Recently a friend of mine who I kind of met through that whole scene put on one of her favourite musical outfits one night while I was over and we listened to it in the background the entire night. It was Coil. I knew about Coil and my friends like of them for the whole 10 or so years I've known her but I'd never actually heard complete examples of their work until recently - specifically that one night, she had an unreleased, alts and demos album on. A track in particular that stuck in my head was called Elves.
Now when I put my mix up you can marvel at how it sounds nothing like nothing like any of the examples here and say to yourself "wtf?".
But perhaps this gives some idea as to where I'm coming from. Even if the crap I produce sounds nothing like it. My composition has been spat out in a short time and within a certain brief and I'm quite happy to stick to it given that I can't afford more time - as much as I'd like to mess with it more. the brief says it's not meant to be musical though we can produce what we like. I'll stick to the not meant to be musical part because less can go wrong.
Last words, 2 of these examples have religious sounding tones to them (in the beginning anyway) - though they don't really so much if you actually listen to them... I just want to point out I'm very much not religious at all.
This is sort of doubling as a contextual statement for my tutor. Yes, I know it's not good form to talk about time constraints and other projects, but that's the brick wall of reality and it gets on my nerves an awful lot, in fact it's the overriding theme to everything about uni life, so why can't I talk about it?

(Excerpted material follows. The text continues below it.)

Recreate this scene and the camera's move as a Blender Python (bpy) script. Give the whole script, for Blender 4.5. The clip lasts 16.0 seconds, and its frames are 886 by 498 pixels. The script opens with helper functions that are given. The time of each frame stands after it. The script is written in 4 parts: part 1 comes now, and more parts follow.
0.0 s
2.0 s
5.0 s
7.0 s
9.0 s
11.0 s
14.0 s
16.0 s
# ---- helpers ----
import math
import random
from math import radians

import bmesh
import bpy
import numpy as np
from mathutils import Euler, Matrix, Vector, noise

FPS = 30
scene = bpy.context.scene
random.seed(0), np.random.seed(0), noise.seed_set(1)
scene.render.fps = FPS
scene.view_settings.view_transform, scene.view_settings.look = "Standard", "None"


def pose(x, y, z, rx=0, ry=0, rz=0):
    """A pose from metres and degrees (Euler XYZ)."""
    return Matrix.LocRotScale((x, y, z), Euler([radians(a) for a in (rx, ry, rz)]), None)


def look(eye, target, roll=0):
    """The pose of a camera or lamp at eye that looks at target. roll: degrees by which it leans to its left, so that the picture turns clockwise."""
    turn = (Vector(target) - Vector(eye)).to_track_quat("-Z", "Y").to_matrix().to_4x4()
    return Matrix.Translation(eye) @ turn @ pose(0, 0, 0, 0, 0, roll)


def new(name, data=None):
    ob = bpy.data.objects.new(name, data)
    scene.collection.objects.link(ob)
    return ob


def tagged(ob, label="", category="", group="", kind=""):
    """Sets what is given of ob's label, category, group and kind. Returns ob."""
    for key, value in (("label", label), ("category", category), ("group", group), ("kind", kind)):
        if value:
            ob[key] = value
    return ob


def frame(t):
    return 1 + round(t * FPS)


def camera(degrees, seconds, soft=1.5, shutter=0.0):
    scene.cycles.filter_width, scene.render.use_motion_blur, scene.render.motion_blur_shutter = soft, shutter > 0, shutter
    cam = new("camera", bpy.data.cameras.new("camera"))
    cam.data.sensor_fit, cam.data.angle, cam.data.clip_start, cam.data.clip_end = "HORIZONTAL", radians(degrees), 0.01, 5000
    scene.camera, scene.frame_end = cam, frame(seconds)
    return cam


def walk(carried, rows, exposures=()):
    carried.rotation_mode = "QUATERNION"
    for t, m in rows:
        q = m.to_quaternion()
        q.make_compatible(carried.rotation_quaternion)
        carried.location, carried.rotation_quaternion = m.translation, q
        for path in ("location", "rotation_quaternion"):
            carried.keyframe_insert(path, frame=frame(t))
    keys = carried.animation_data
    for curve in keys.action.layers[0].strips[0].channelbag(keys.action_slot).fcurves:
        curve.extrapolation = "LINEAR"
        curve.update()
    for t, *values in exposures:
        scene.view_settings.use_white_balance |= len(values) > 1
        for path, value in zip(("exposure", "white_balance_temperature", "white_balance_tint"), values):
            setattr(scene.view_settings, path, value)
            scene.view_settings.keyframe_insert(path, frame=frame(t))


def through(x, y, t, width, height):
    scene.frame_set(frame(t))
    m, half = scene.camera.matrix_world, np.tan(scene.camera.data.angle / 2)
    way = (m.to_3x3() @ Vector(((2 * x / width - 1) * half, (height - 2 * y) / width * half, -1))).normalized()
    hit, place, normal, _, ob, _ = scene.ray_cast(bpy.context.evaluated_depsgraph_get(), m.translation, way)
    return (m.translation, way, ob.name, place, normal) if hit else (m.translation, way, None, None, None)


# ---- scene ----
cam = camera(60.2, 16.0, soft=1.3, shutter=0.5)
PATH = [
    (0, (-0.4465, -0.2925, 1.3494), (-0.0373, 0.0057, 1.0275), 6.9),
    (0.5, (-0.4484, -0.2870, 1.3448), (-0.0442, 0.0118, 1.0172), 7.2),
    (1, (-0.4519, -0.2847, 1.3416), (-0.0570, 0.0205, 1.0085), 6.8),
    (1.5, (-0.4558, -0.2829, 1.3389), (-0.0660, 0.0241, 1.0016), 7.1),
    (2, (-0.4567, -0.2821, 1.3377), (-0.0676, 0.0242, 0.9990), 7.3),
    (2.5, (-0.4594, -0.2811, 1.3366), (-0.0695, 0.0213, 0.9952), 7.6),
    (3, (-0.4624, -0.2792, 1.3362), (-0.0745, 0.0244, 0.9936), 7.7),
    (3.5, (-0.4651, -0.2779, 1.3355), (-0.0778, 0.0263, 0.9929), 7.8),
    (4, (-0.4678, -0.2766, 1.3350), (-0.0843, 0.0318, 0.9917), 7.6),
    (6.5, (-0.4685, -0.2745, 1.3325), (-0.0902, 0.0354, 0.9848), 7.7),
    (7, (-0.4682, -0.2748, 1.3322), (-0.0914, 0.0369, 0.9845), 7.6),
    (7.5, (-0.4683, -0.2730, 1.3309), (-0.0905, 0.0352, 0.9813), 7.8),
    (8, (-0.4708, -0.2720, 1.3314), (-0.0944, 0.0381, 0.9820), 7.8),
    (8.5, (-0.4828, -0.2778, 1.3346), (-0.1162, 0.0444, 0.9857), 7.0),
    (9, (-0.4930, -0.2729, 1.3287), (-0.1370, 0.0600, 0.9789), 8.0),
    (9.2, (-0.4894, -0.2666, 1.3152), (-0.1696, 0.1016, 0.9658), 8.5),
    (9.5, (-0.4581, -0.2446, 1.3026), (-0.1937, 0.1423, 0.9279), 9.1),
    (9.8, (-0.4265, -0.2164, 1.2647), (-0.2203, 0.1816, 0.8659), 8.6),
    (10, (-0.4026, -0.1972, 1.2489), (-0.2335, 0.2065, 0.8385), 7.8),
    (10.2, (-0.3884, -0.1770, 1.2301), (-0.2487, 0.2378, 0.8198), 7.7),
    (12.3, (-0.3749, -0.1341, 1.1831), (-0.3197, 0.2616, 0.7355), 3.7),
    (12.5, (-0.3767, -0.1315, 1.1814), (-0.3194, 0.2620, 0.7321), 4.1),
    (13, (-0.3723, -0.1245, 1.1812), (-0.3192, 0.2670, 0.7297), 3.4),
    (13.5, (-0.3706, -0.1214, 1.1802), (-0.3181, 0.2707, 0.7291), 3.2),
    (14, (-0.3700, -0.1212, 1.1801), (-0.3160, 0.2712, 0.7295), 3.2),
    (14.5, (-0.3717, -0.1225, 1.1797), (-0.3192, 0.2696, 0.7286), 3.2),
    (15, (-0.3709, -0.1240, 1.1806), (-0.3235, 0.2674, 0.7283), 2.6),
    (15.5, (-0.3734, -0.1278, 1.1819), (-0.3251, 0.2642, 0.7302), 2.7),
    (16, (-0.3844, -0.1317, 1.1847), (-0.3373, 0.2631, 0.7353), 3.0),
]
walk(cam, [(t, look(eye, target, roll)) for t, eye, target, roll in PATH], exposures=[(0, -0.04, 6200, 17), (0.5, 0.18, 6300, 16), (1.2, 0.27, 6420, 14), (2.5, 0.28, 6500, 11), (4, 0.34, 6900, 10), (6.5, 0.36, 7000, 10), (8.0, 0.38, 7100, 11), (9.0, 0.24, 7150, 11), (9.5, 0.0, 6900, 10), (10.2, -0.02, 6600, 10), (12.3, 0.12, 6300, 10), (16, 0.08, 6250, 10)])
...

My composition had several different ideas that on their own could have been the basis of their own possibly more successful compositions of perhaps a slightly more conventional nature, but these are avenues I might explore later when time is not a serious constraint.

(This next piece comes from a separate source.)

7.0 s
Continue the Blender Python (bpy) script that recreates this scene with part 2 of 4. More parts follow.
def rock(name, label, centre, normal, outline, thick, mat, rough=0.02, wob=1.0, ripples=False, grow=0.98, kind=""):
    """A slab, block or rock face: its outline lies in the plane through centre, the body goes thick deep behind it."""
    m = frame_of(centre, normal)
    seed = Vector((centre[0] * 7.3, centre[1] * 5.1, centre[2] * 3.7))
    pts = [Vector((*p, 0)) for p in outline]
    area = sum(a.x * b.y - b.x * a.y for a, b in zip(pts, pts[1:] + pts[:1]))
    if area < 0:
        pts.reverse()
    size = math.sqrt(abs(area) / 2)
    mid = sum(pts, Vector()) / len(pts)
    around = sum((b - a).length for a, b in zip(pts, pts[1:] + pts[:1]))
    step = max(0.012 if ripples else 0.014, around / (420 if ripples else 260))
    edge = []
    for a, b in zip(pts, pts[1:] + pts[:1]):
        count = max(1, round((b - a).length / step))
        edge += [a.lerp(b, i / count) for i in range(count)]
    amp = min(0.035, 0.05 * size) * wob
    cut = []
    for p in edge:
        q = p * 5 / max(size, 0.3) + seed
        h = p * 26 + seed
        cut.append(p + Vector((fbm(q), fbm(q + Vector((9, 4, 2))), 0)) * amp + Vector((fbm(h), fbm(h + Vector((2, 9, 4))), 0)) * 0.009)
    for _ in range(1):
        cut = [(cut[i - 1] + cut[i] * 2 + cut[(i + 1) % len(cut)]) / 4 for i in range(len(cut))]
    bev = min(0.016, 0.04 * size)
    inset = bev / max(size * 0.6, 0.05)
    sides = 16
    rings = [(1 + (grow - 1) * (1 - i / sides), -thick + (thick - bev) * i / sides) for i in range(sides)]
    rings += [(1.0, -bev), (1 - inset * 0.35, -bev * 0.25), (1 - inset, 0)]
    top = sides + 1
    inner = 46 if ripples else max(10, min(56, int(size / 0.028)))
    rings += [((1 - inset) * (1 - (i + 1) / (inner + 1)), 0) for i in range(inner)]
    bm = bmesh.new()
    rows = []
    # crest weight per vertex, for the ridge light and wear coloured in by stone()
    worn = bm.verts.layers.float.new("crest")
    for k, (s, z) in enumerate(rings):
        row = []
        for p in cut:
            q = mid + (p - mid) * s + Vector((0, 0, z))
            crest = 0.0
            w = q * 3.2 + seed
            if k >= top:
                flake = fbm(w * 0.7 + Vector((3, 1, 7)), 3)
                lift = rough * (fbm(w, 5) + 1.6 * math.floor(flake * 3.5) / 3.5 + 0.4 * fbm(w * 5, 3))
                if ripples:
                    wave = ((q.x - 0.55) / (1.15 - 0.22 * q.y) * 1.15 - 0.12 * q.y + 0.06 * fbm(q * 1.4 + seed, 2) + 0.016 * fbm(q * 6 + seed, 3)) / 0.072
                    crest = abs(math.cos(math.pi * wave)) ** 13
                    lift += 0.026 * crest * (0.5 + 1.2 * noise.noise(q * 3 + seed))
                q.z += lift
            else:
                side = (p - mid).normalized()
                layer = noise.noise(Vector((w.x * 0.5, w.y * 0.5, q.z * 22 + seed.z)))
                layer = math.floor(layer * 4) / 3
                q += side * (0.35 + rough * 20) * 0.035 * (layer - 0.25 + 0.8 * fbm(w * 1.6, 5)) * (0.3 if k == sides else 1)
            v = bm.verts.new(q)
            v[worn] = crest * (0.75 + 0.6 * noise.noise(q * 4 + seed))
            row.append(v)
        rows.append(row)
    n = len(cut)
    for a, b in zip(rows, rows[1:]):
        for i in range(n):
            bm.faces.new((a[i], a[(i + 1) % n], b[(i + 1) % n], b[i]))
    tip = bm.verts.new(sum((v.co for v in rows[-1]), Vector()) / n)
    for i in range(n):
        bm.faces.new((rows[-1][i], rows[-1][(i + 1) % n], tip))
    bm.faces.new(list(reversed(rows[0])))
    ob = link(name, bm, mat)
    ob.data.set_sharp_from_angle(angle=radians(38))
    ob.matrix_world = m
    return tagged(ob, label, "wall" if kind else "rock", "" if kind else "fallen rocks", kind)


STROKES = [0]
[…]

I didn't want to throw away ideas - though I did chuck a couple out. I even wound up with a couple of iterations of the final piece. There were more but I didn't start saving them as separate pieces until quite late in the development of this composition, the ones I have saved are really rather similar comparatively speaking. So anyway, I attempted to find away to mix all of these different ideas together. I suspect that exporting each track out of Ableton Live and importing them into Soundtrack Pro or Audition might have enabled a better arrangement. I would perhaps like to have tried that, but I've already gotten too carried away and used days that I wanted to devote to my Studio Project. Also I'm not completely convinced it would have resulted in something significantly better, though I would have tried it under different circumstances. Of course under different circumstances I'd probably just have split the composition up into several different pieces and build around each piece with new material.

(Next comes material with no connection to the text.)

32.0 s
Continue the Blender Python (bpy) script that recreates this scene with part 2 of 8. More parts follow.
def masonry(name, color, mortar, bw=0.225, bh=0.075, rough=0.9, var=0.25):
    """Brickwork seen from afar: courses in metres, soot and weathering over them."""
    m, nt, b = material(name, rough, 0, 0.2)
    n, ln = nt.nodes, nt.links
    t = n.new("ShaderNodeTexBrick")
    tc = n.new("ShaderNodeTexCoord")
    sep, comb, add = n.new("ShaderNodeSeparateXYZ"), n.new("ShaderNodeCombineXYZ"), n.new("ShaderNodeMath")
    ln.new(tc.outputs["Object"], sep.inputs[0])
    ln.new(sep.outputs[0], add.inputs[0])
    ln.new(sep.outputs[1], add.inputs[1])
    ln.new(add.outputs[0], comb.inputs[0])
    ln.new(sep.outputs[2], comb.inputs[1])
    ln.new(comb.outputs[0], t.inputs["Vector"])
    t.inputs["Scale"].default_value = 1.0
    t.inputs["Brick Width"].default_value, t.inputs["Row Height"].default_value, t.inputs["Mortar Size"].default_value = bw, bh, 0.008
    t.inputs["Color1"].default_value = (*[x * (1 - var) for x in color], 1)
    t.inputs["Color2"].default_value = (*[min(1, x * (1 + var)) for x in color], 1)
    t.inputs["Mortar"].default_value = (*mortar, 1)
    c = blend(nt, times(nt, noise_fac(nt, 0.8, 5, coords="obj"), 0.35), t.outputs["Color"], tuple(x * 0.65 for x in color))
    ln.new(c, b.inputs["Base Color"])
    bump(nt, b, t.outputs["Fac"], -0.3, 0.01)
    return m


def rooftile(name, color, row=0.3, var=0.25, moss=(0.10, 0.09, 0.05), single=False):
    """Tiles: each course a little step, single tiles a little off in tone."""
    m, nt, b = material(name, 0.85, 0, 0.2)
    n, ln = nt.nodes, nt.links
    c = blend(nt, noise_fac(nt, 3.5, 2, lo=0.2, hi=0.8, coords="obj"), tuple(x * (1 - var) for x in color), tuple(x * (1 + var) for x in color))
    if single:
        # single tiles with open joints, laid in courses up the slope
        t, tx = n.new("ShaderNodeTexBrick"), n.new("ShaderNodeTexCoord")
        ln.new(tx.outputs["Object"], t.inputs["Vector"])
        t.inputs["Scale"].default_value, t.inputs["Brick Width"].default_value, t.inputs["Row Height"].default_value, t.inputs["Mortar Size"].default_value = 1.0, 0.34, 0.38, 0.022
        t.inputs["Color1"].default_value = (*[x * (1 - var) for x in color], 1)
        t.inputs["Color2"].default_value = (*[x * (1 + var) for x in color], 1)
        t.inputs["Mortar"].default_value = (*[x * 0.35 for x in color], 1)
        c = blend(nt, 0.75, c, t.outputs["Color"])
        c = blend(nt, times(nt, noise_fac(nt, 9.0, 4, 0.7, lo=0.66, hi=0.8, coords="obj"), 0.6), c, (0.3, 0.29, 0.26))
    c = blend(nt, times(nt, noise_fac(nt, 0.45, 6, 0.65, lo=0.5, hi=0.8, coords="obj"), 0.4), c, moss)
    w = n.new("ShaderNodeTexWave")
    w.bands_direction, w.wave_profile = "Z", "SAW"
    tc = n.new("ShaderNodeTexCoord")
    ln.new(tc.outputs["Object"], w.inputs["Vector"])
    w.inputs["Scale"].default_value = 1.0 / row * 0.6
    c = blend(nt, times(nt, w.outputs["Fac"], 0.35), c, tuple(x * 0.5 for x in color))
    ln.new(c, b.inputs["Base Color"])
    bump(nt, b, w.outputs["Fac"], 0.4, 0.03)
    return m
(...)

At first I felt my library of recordings was a bit bare, but then I made the very deliberate decision (as opposed to just taking the path of least resistance, though that was helpful) of just using what I had so that I could be more minimalist and creative. Even with the minimal material that I have, the resulting piece is very busy. It as busier at points. One can open up a huge sonic world with just the sparsest materials. This of course is obvious if one thinks about it and it relates to everything creative. The most elaborate pieces in any art can consist of few materials or media. Likewise, too many tools can overwhelm and give one too much choice. Ableton Live did that; on my way to creating one thing I'd be struck by something else instead.
The piece could still do with a lot of development. There are elements that do not really add a great deal to the piece and one element in particular is mostly an a single control on an effect. But I liked it and didn't want to remove it. But the more I heard it the more it just sounded like additional clutter and something that had been tacked on by a person discovering knobs and sliders, which I guess is kind of what it was. But I wanted to keep it and perhaps incorporate it better. It also makes the spectral view (from Audition) look interesting. That's the picture above.
I created the piece though headphones and then connected my mac to my stereo, a Sony rack system that is about 15 years old with 125W floor-standing speakers (I replaced the the original 100W cones last year as they fell apart) and 40W sub. I put each track though compressors and EQ carving out their own spots in the mix in an attempt to stop the mix from sounding muddy and bring out a couple of tracks that were getting lost at times. I realised some of the reverse dings that I sequenced with midi don't really work. They were completely out of place. I had already deleted a couple of tracks, so these ones I just turned down in most of the mix. They were the first tracks I created when I started composing the mix, it felt wrong to get rid of them entirely. I wasn't entirely sure about compression settings so I used some of the presets that Live comes with, listening to them to see which sounds better. To listen to the mix through the stereo, if I want to sit directly in front of the speakers, I have to sit on my bed with the mac, which means I'm stuck with only a trackpad. So I didn't really want to delve to deeply into compression settings, I find the trackpad clunky for precision work. I might re-arrange this room at some point. Or buy some monitor speakers -I've always wanted some, and and this project might have helped to kick off my Live journey. I then put a final compressor on the master track. All of this compression and EQ boosted up the mix a lot and I wound up turning down some of the screeches, but overall it made the thing sound better. It also made some of the faults a bit more apparent, like the looped watery sound which actually started life off as a very quiet recording of my room and the ambient noise of cars going past on the motorway nearby.
I've been naming all previous work as "Experiment" and a number sequence. When I named this piece, because it had no particular theme that I was creating it to (it just had to sound interesting), I started thinking up names that were descriptive of certain qualities, mainly the messy arrangement. I kept choosing names that do it no favours such as "Sonic Mess" and "What the hell". The name of the final piece is sort of along the same lines though not as obviously bad: Mish. As in Mish Mash. Also I suppose as in Mission, which is what it started to become. I'd still be working on it right now if I didn't feel that I really need to move on to the next thing now.
So what I set out to create was something interesting. Something that would not leave the listener waiting for it to just end. I wanted create something with rich sonic qualities... I'm not sure I really created what I set out to. It feels unfinished and undeveloped. It feels like the idea pad for several other things. If feels like some ideas need to be scrapped or changed significantly. That perhaps certain elements get too much time. That some elements are in the wrong "song".
And because of all that... I'm starting to like it.